The term “Water Hill” is a fairly new name for the neighborhood. It was created by Paul Tinkerhess, a white resident, after the streets Summit, Brooks and Fountain. Some of the long-term residents, like Malcolm, hate the name Water Hill. To them, it’s always been the West Side.

A new neighborhood tradition is the Water Hill Music Festival, where residents use their front porches as stages for local bands to perform every first Sunday in May. One of the first years that the festival was held sparked controversy within the neighborhood with it’s placement of porta-potties on a sacred spot for long-term residents.

The porta-potties were placed on Belize Park, which used to be home to an old duplex. The young girl who lived in the second floor apartment babysat many neighborhood children after they came home from school at Mack. One day, the house caught fire.
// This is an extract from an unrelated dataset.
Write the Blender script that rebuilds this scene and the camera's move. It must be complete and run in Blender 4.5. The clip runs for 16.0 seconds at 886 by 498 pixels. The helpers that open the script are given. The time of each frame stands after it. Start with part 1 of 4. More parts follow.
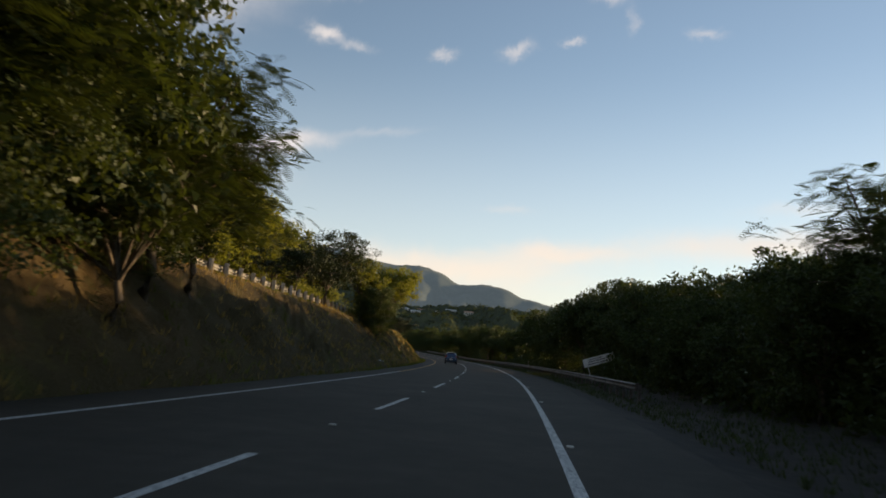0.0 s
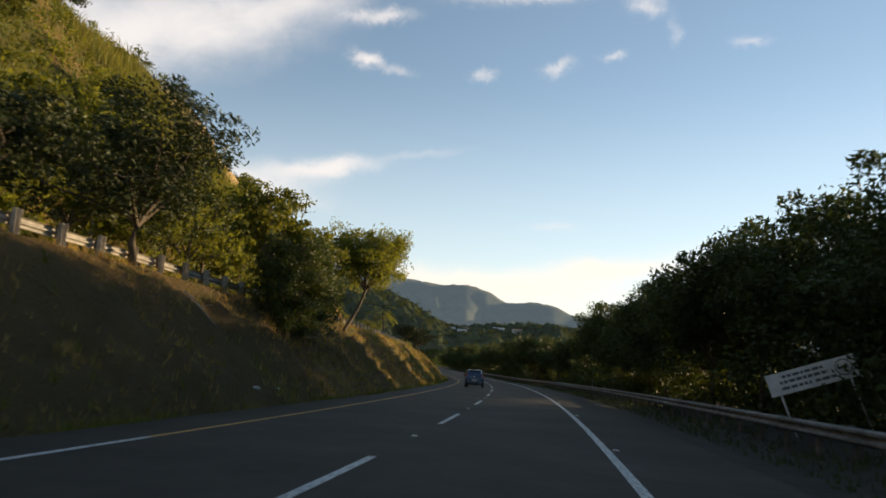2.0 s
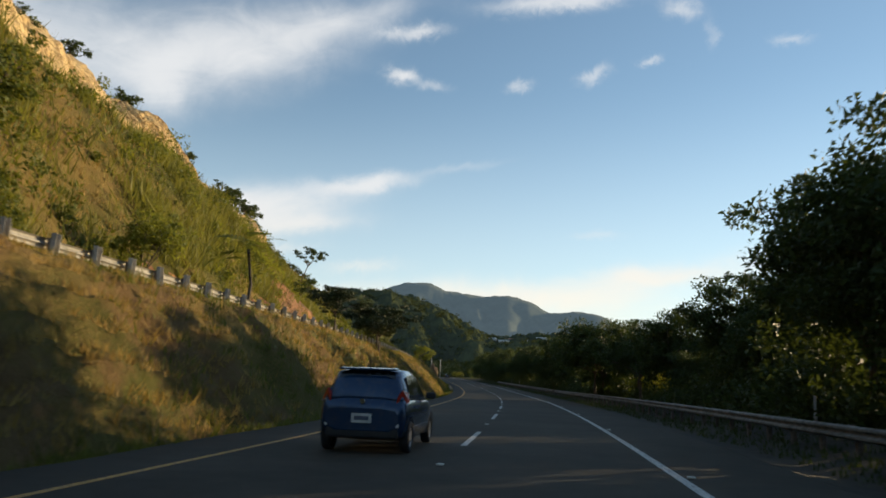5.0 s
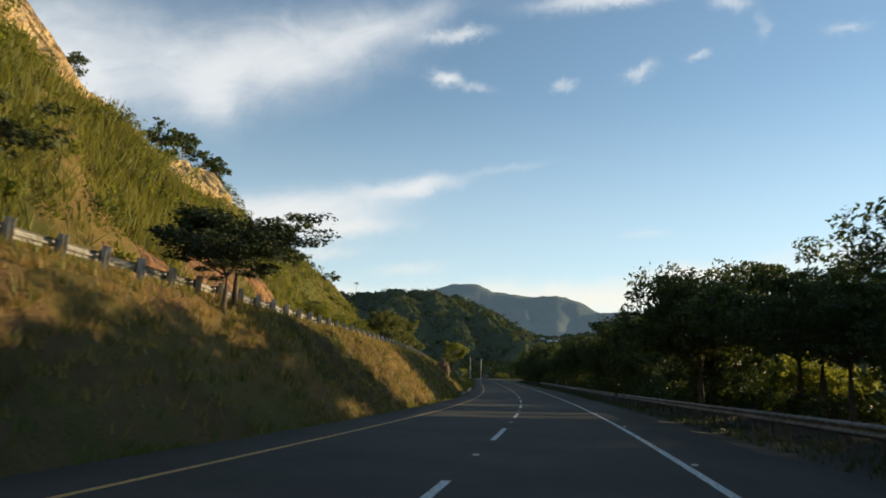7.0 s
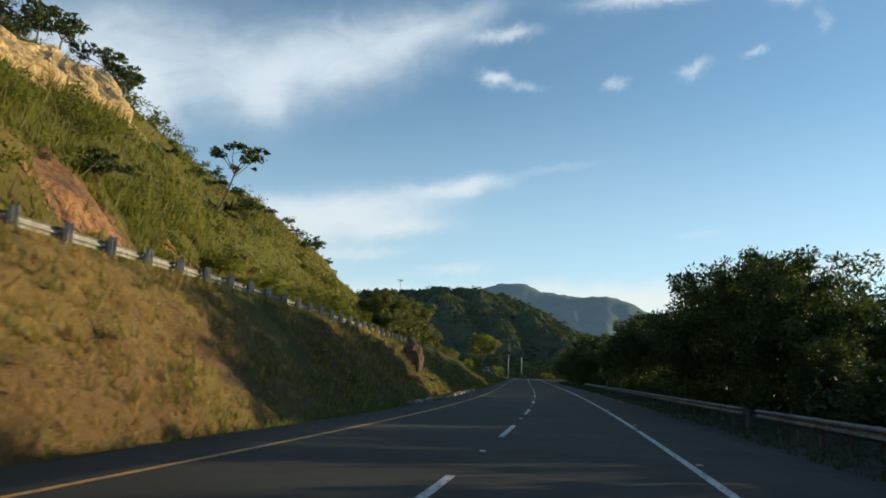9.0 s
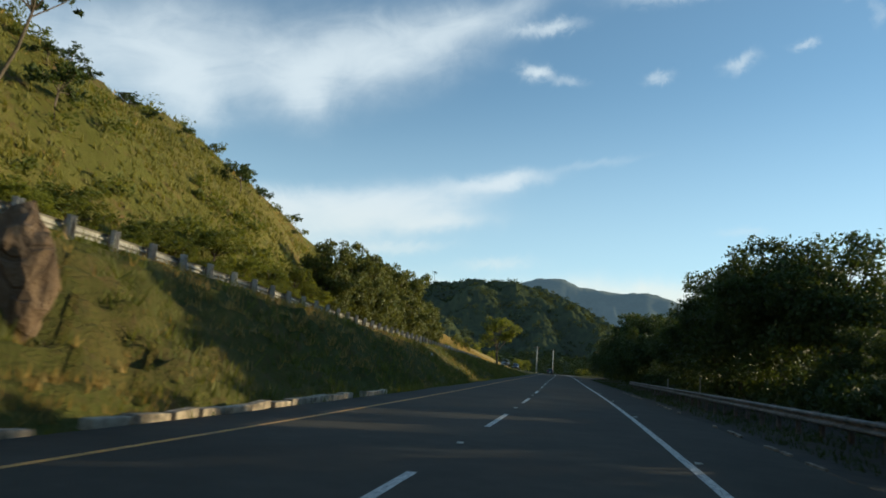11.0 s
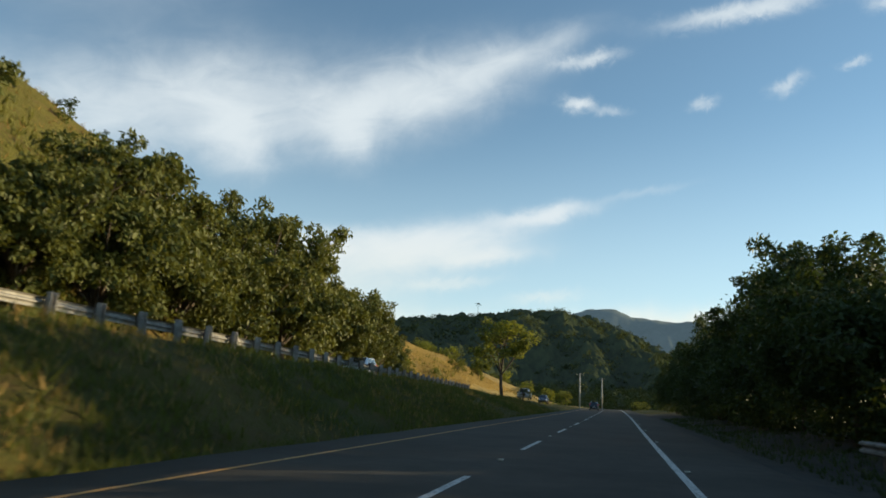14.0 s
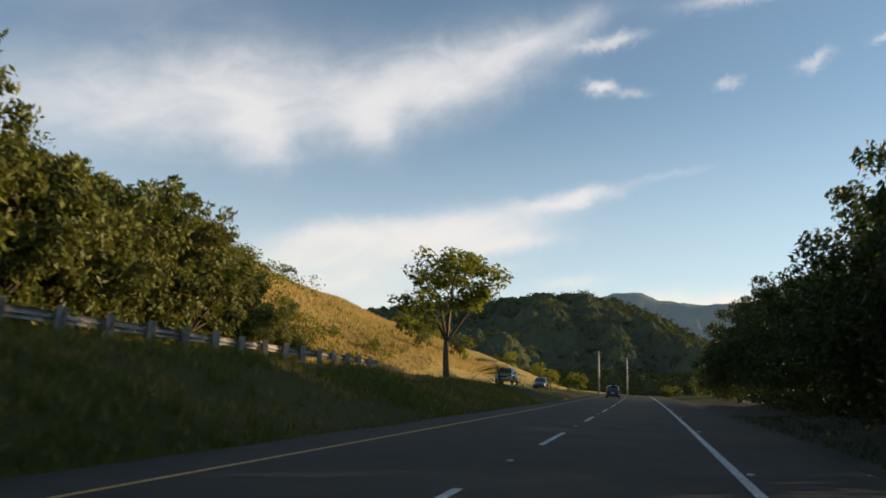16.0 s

Deen believes that the girl was too afraid to jump out of the window to safety and too afraid to throw the child she was looking after down to neighbors trying to help. The two girls died in the fire.

A few long-term residents still remember this incident, and Malcolm has witnessed that the issue is still brought up at neighborhood meetings.  To them, it was disrespectful to place porta-potties on the final resting ground of their friends.

Gentrification has changed neighborhoods on the local, state and national level. The history and people of gentrified neighborhoods are left in the dust, which is concerning to residents like Malcolm. He has noticed that gentrification is affecting public housing in Ann Arbor, and many neighborhoods in addition to the West Side are changing. Residents who move to Ypsilanti to escape gentrification in Ann Arbor also notice that it is happening there as well.

“I don’t mind that people are moving into the neighborhood, but I don’t like being a target of suspicion,” Malcolm said. “I don’t like my little cousins having the police called on them during the Water Hill Music Festival for stealing a lawn mower that belongs to them to go cut grass on a property that we own.”

For Malcolm, the neighborhood will always be the West Side, not Water Hill.